▶ WORK TO DO
Omit all pictures, then retype the data exactly as given.
····················
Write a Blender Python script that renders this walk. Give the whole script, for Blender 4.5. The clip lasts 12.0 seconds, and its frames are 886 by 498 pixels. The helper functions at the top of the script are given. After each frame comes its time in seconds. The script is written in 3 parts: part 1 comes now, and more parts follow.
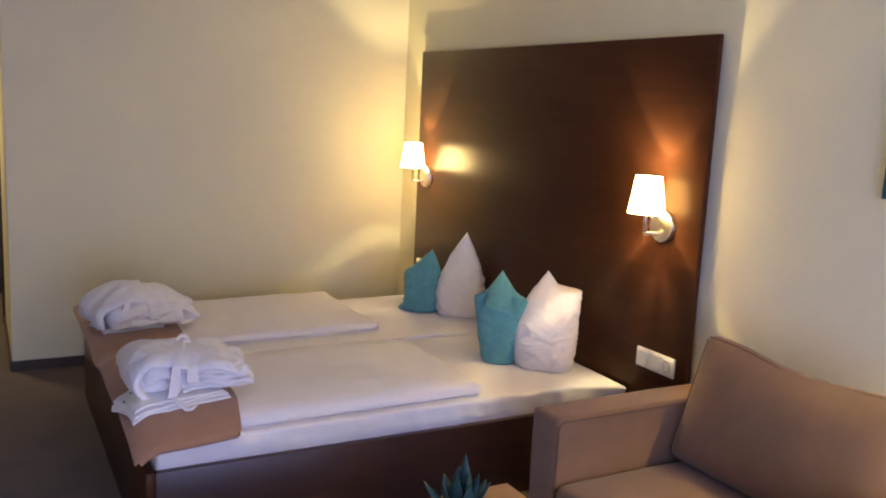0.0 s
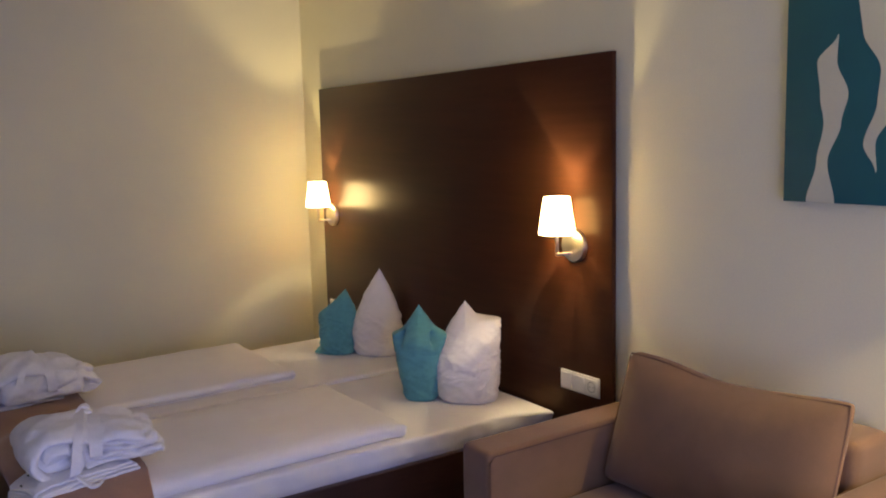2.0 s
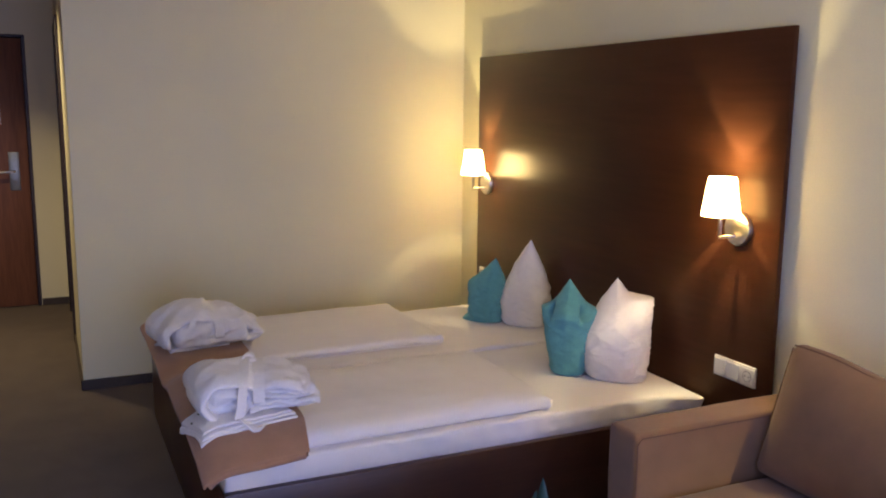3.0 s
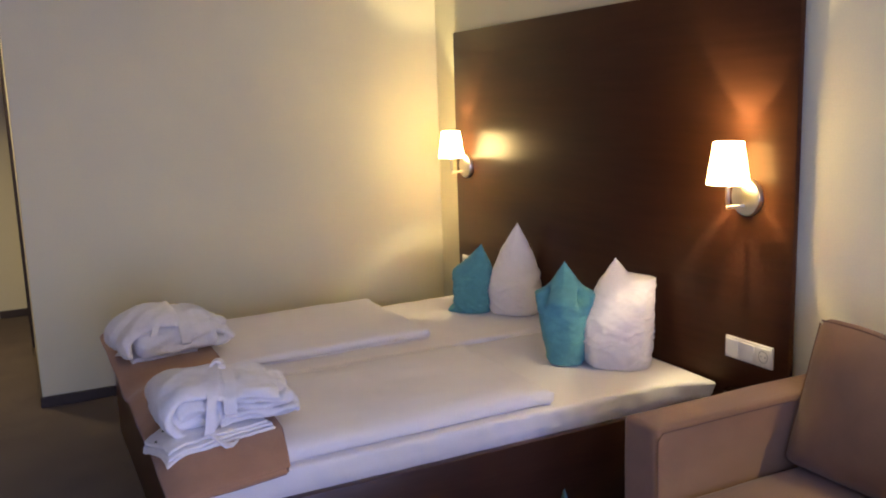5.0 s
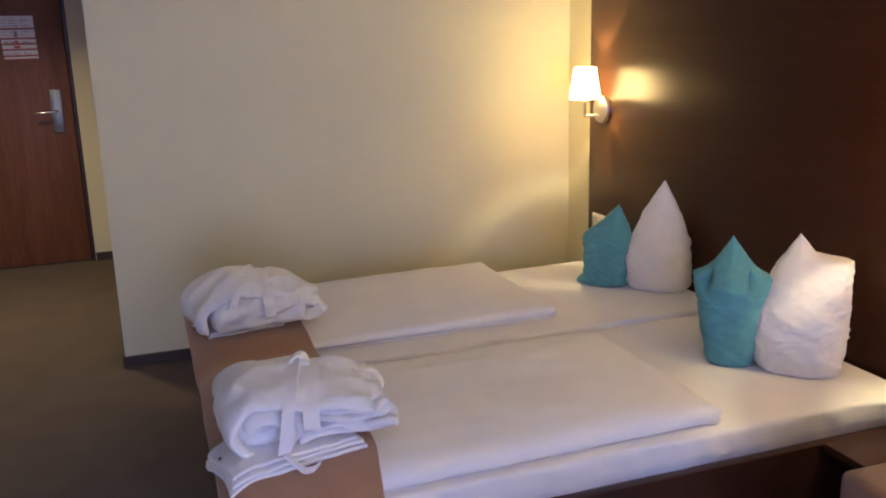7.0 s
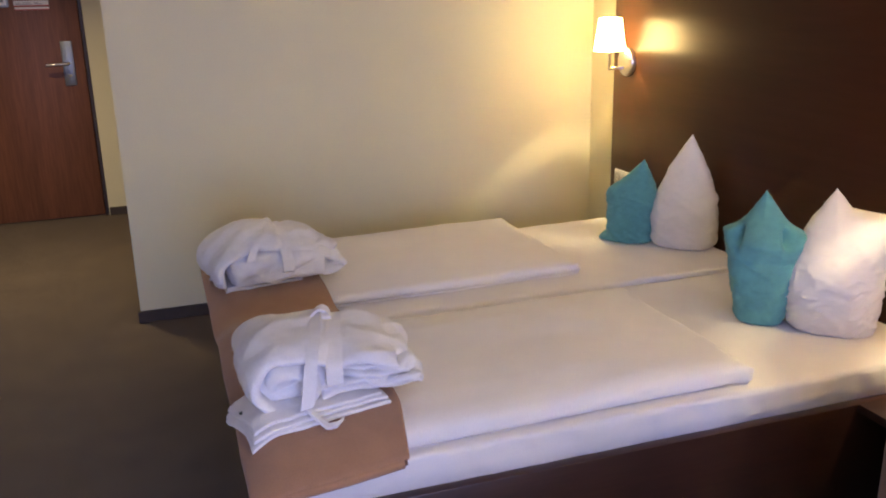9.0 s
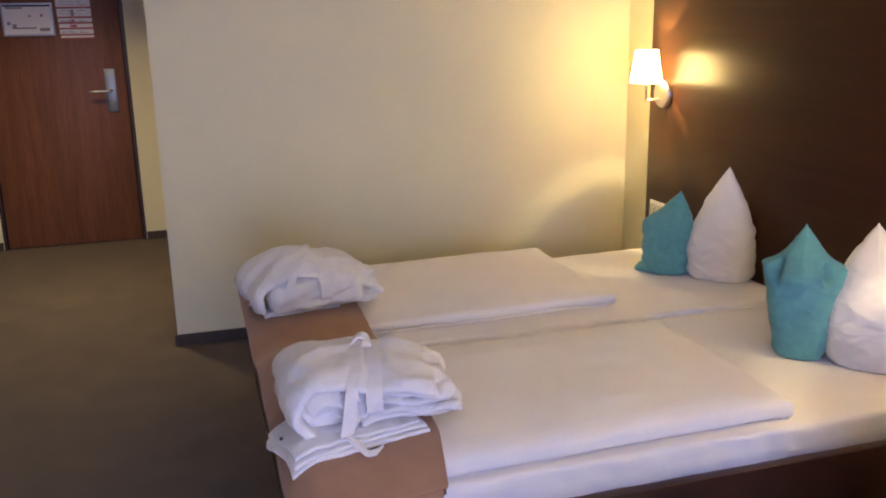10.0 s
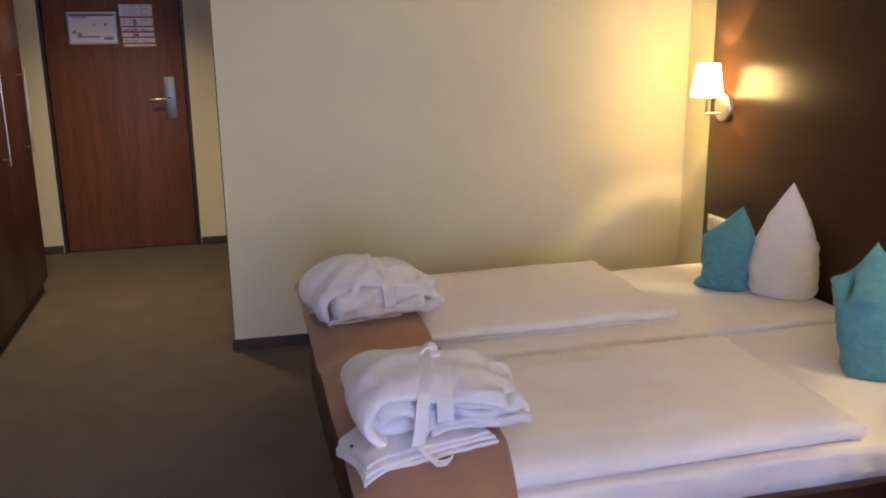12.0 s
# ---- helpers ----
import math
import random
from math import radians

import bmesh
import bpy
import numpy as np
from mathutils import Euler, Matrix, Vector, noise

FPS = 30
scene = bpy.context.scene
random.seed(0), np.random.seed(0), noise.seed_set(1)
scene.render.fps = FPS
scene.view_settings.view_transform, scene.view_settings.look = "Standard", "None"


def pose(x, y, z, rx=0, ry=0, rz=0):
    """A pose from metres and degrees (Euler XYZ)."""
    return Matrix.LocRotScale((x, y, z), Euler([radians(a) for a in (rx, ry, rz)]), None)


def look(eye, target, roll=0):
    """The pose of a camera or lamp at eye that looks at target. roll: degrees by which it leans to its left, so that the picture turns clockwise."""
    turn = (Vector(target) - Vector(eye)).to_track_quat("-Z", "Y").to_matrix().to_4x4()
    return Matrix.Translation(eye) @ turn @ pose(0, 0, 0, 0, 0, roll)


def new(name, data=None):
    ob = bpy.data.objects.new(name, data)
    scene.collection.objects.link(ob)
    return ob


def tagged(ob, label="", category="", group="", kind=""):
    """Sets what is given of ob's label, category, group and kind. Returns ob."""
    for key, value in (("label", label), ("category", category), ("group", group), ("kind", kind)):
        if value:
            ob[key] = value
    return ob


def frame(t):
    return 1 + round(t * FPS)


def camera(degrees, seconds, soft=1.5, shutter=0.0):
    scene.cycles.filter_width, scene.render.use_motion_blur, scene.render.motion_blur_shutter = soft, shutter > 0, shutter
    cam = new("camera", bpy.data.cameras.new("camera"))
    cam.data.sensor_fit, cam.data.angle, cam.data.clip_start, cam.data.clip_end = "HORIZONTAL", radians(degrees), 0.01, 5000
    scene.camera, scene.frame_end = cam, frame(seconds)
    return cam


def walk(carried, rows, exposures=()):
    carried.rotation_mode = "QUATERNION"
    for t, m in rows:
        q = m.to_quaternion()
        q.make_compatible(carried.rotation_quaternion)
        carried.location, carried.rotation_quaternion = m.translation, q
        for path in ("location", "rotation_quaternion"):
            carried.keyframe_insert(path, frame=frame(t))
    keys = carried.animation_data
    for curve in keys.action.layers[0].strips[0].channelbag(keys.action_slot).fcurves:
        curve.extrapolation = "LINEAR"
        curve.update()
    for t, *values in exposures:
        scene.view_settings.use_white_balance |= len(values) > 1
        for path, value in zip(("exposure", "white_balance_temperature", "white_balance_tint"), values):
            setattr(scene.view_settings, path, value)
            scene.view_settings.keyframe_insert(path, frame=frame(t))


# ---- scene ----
cam = camera(54.3, 12.0, soft=2.0)
PATH = [
    (0, (0.323, 0.343, 1.531), (1.269, 2.073, 1.199), 2.8),
    (0.2, (0.37, 0.367, 1.543), (1.371, 2.076, 1.302), 2.5),
    (0.5, (0.44, 0.404, 1.561), (1.583, 2.038, 1.414), 3.1),
    (0.7, (0.429, 0.4, 1.568), (1.677, 1.952, 1.454), 2.3),
    (1, (0.412, 0.394, 1.578), (1.772, 1.857, 1.481), 0.6),
    (1.5, (0.395, 0.391, 1.57), (1.76, 1.846, 1.425), -1.3),
    (1.7, (0.389, 0.401, 1.553), (1.675, 1.911, 1.357), -1.7),
    (2, (0.38, 0.415, 1.527), (1.499, 2.052, 1.272), -1.4),
    (2.2, (0.375, 0.417, 1.536), (1.433, 2.089, 1.27), -0.8),
    (2.5, (0.367, 0.42, 1.549), (1.302, 2.164, 1.265), -0.2),
    (2.7, (0.357, 0.425, 1.546), (1.25, 2.19, 1.256), 0.1),
    (3, (0.343, 0.433, 1.541), (1.168, 2.226, 1.215), 0.5),
    (3.2, (0.352, 0.46, 1.533), (1.143, 2.268, 1.208), 0),
    (4.8, (0.42, 0.679, 1.471), (1.29, 2.442, 1.11), -2),
    (5, (0.428, 0.706, 1.463), (1.306, 2.47, 1.123), -1.9),
    (5.2, (0.429, 0.778, 1.452), (1.357, 2.515, 1.11), -2),
    (5.5, (0.431, 0.886, 1.435), (1.38, 2.594, 1.007), -1),
    (5.7, (0.476, 0.956, 1.435), (1.39, 2.668, 0.961), -1.4),
    (6, (0.543, 1.06, 1.434), (1.327, 2.846, 0.989), -1),
    (6.2, (0.58, 1.134, 1.438), (1.261, 2.961, 0.998), -0.8),
    (6.5, (0.636, 1.244, 1.443), (1.26, 3.09, 0.992), 0.9),
    (7, (0.629, 1.31, 1.45), (1.264, 3.145, 0.972), -1.6),
    (7.2, (0.627, 1.317, 1.446), (1.248, 3.144, 0.92), -1.6),
    (8.8, (0.615, 1.377, 1.417), (1.209, 3.196, 0.839), -1.6),
    (9, (0.613, 1.384, 1.413), (1.215, 3.205, 0.847), -1.4),
    (9.5, (0.598, 1.379, 1.418), (1.18, 3.216, 0.883), -1.5),
    (10, (0.579, 1.378, 1.424), (1.126, 3.234, 0.92), -1.1),
    (10.5, (0.576, 1.379, 1.425), (1.132, 3.232, 0.919), -0.8),
    (11, (0.565, 1.377, 1.434), (1.143, 3.226, 0.939), -0.7),
    (11.5, (0.55, 1.38, 1.433), (1.109, 3.24, 0.954), 0.2),
    (12, (0.501, 1.388, 1.434), (0.963, 3.274, 0.952), -0.7),
]
EXPOSURES = [
    (0.0, 0.43, 8080, 3), (0.5, 0.41, 8030, 2), (1.0, -0.06, 7780, 4), (1.5, -0.57, 7580, 5), (2.0, -0.17, 7680, 5), (2.5, 0.22, 7780, 3), (3.0, 0.27, 7780, 3), (5.0, 0.33, 7540, 3),
    (6.5, 0.24, 7540, 3), (7.0, 0.36, 7610, 3), (9.0, 0.61, 8040, 3), (9.5, 0.65, 8080, 3), (11.0, 0.61, 8140, 3), (12.0, 0.55, 8140, 3),
]
walk(cam, [(t, look(eye, target, roll)) for t, eye, target, roll in PATH], EXPOSURES)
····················
▶ ANSWER FOR THE TASK
Write a Blender Python script that renders this walk. Give the whole script, for Blender 4.5. The clip lasts 12.0 seconds, and its frames are 886 by 498 pixels. The helper functions at the top of the script are given. After each frame comes its time in seconds. The script is written in 3 parts: part 1 comes now, and more parts follow.
0.0 s
2.0 s
3.0 s
5.0 s
7.0 s
9.0 s
10.0 s
12.0 s
# ---- helpers ----
import math
import random
from math import radians

import bmesh
import bpy
import numpy as np
from mathutils import Euler, Matrix, Vector, noise

FPS = 30
scene = bpy.context.scene
random.seed(0), np.random.seed(0), noise.seed_set(1)
scene.render.fps = FPS
scene.view_settings.view_transform, scene.view_settings.look = "Standard", "None"


def pose(x, y, z, rx=0, ry=0, rz=0):
    """A pose from metres and degrees (Euler XYZ)."""
    return Matrix.LocRotScale((x, y, z), Euler([radians(a) for a in (rx, ry, rz)]), None)


def look(eye, target, roll=0):
    """The pose of a camera or lamp at eye that looks at target. roll: degrees by which it leans to its left, so that the picture turns clockwise."""
    turn = (Vector(target) - Vector(eye)).to_track_quat("-Z", "Y").to_matrix().to_4x4()
    return Matrix.Translation(eye) @ turn @ pose(0, 0, 0, 0, 0, roll)


def new(name, data=None):
    ob = bpy.data.objects.new(name, data)
    scene.collection.objects.link(ob)
    return ob


def tagged(ob, label="", category="", group="", kind=""):
    """Sets what is given of ob's label, category, group and kind. Returns ob."""
    for key, value in (("label", label), ("category", category), ("group", group), ("kind", kind)):
        if value:
            ob[key] = value
    return ob


def frame(t):
    return 1 + round(t * FPS)


def camera(degrees, seconds, soft=1.5, shutter=0.0):
    scene.cycles.filter_width, scene.render.use_motion_blur, scene.render.motion_blur_shutter = soft, shutter > 0, shutter
    cam = new("camera", bpy.data.cameras.new("camera"))
    cam.data.sensor_fit, cam.data.angle, cam.data.clip_start, cam.data.clip_end = "HORIZONTAL", radians(degrees), 0.01, 5000
    scene.camera, scene.frame_end = cam, frame(seconds)
    return cam


def walk(carried, rows, exposures=()):
    carried.rotation_mode = "QUATERNION"
    for t, m in rows:
        q = m.to_quaternion()
        q.make_compatible(carried.rotation_quaternion)
        carried.location, carried.rotation_quaternion = m.translation, q
        for path in ("location", "rotation_quaternion"):
            carried.keyframe_insert(path, frame=frame(t))
    keys = carried.animation_data
    for curve in keys.action.layers[0].strips[0].channelbag(keys.action_slot).fcurves:
        curve.extrapolation = "LINEAR"
        curve.update()
    for t, *values in exposures:
        scene.view_settings.use_white_balance |= len(values) > 1
        for path, value in zip(("exposure", "white_balance_temperature", "white_balance_tint"), values):
            setattr(scene.view_settings, path, value)
            scene.view_settings.keyframe_insert(path, frame=frame(t))


# ---- scene ----
cam = camera(54.3, 12.0, soft=2.0)
PATH = [
    (0, (0.323, 0.343, 1.531), (1.269, 2.073, 1.199), 2.8),
    (0.2, (0.37, 0.367, 1.543), (1.371, 2.076, 1.302), 2.5),
    (0.5, (0.44, 0.404, 1.561), (1.583, 2.038, 1.414), 3.1),
    (0.7, (0.429, 0.4, 1.568), (1.677, 1.952, 1.454), 2.3),
    (1, (0.412, 0.394, 1.578), (1.772, 1.857, 1.481), 0.6),
    (1.5, (0.395, 0.391, 1.57), (1.76, 1.846, 1.425), -1.3),
    (1.7, (0.389, 0.401, 1.553), (1.675, 1.911, 1.357), -1.7),
    (2, (0.38, 0.415, 1.527), (1.499, 2.052, 1.272), -1.4),
    (2.2, (0.375, 0.417, 1.536), (1.433, 2.089, 1.27), -0.8),
    (2.5, (0.367, 0.42, 1.549), (1.302, 2.164, 1.265), -0.2),
    (2.7, (0.357, 0.425, 1.546), (1.25, 2.19, 1.256), 0.1),
    (3, (0.343, 0.433, 1.541), (1.168, 2.226, 1.215), 0.5),
    (3.2, (0.352, 0.46, 1.533), (1.143, 2.268, 1.208), 0),
    (4.8, (0.42, 0.679, 1.471), (1.29, 2.442, 1.11), -2),
    (5, (0.428, 0.706, 1.463), (1.306, 2.47, 1.123), -1.9),
    (5.2, (0.429, 0.778, 1.452), (1.357, 2.515, 1.11), -2),
    (5.5, (0.431, 0.886, 1.435), (1.38, 2.594, 1.007), -1),
    (5.7, (0.476, 0.956, 1.435), (1.39, 2.668, 0.961), -1.4),
    (6, (0.543, 1.06, 1.434), (1.327, 2.846, 0.989), -1),
    (6.2, (0.58, 1.134, 1.438), (1.261, 2.961, 0.998), -0.8),
    (6.5, (0.636, 1.244, 1.443), (1.26, 3.09, 0.992), 0.9),
    (7, (0.629, 1.31, 1.45), (1.264, 3.145, 0.972), -1.6),
    (7.2, (0.627, 1.317, 1.446), (1.248, 3.144, 0.92), -1.6),
    (8.8, (0.615, 1.377, 1.417), (1.209, 3.196, 0.839), -1.6),
    (9, (0.613, 1.384, 1.413), (1.215, 3.205, 0.847), -1.4),
    (9.5, (0.598, 1.379, 1.418), (1.18, 3.216, 0.883), -1.5),
    (10, (0.579, 1.378, 1.424), (1.126, 3.234, 0.92), -1.1),
    (10.5, (0.576, 1.379, 1.425), (1.132, 3.232, 0.919), -0.8),
    (11, (0.565, 1.377, 1.434), (1.143, 3.226, 0.939), -0.7),
    (11.5, (0.55, 1.38, 1.433), (1.109, 3.24, 0.954), 0.2),
    (12, (0.501, 1.388, 1.434), (0.963, 3.274, 0.952), -0.7),
]
EXPOSURES = [
    (0.0, 0.43, 8080, 3), (0.5, 0.41, 8030, 2), (1.0, -0.06, 7780, 4), (1.5, -0.57, 7580, 5), (2.0, -0.17, 7680, 5), (2.5, 0.22, 7780, 3), (3.0, 0.27, 7780, 3), (5.0, 0.33, 7540, 3),
    (6.5, 0.24, 7540, 3), (7.0, 0.36, 7610, 3), (9.0, 0.61, 8040, 3), (9.5, 0.65, 8080, 3), (11.0, 0.61, 8140, 3), (12.0, 0.55, 8140, 3),
]
walk(cam, [(t, look(eye, target, roll)) for t, eye, target, roll in PATH], EXPOSURES)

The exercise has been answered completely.